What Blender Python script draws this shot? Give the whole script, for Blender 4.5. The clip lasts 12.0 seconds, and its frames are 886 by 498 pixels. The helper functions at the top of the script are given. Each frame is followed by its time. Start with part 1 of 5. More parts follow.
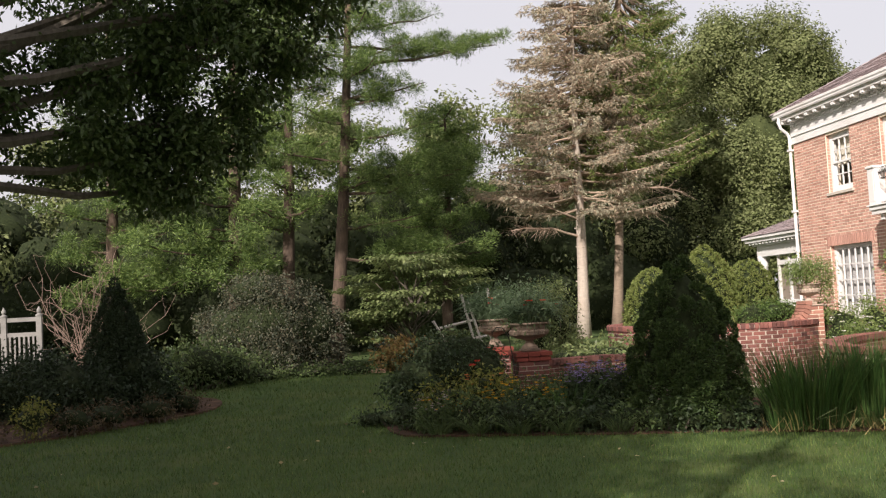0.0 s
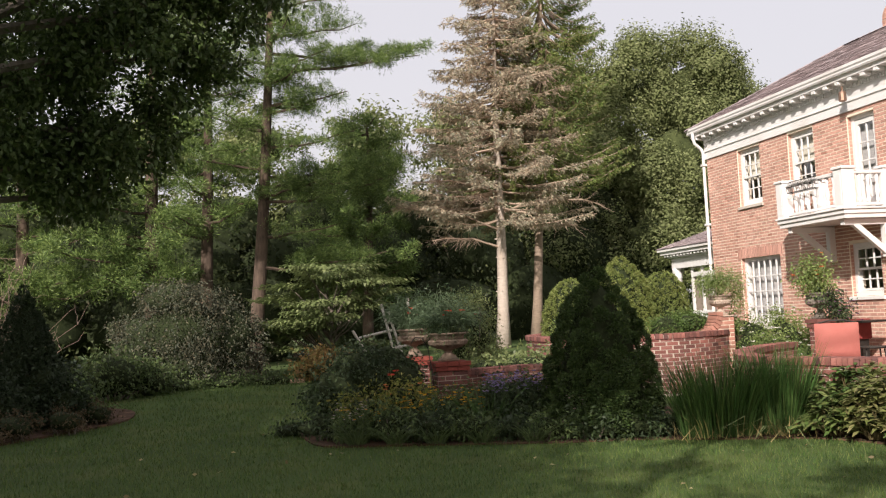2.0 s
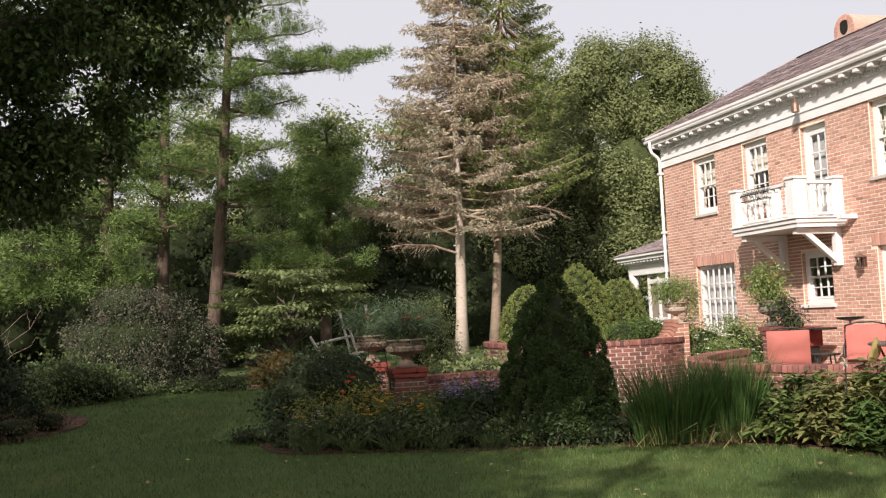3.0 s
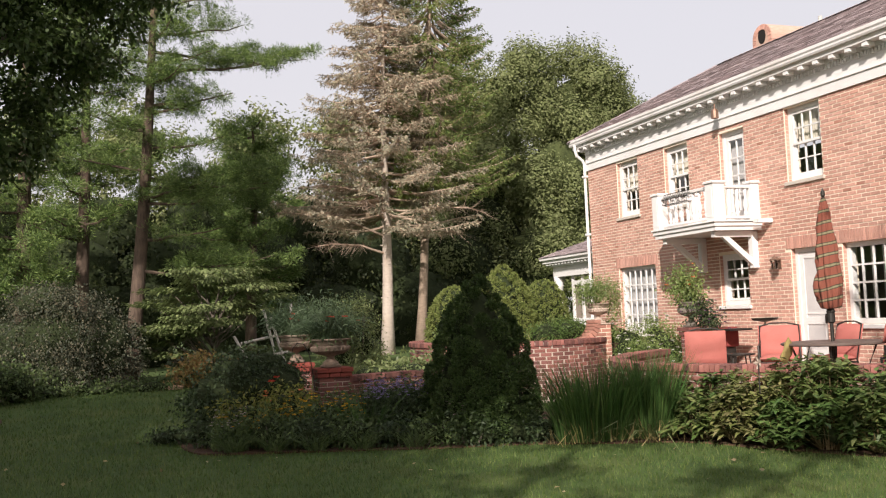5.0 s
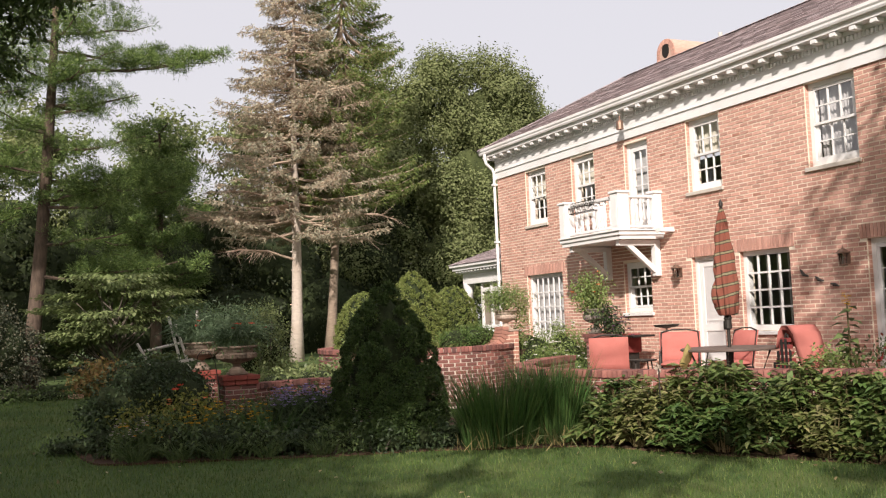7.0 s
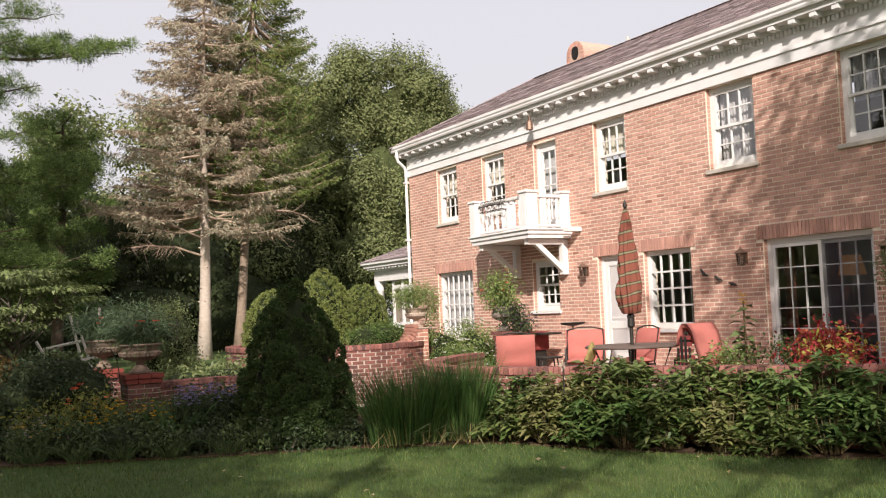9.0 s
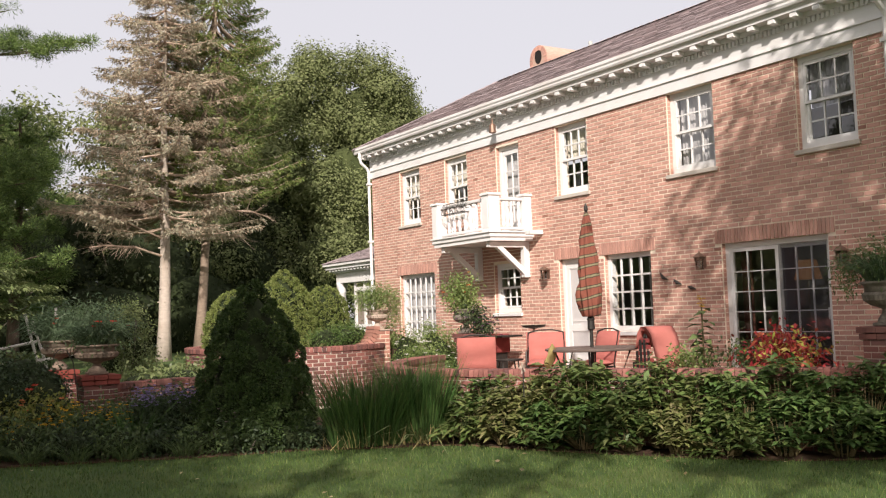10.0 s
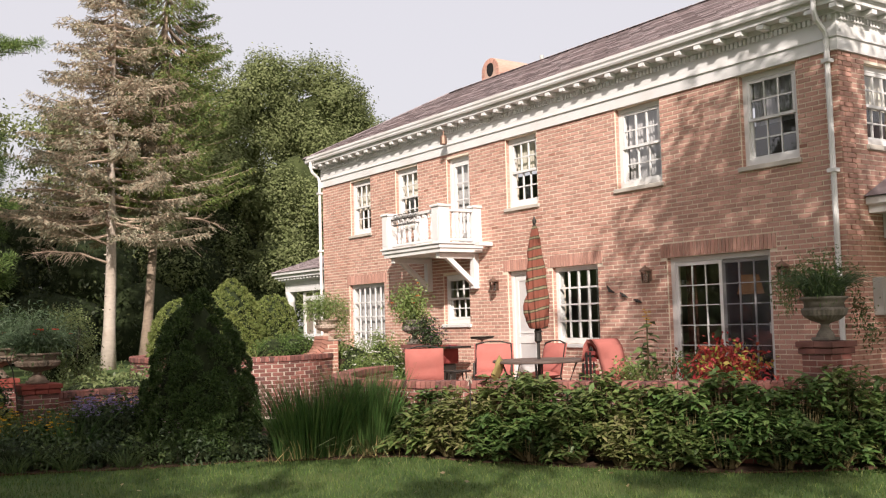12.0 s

--- STATED PROBLEM ---
Print out the material word for word, omitting the pictures.

--- RESULT FOR THIS EXERCISE ---
What Blender Python script draws this shot? Give the whole script, for Blender 4.5. The clip lasts 12.0 seconds, and its frames are 886 by 498 pixels. The helper functions at the top of the script are given. Each frame is followed by its time. Start with part 1 of 5. More parts follow.
0.0 s
2.0 s
3.0 s
5.0 s
7.0 s
9.0 s
10.0 s
12.0 s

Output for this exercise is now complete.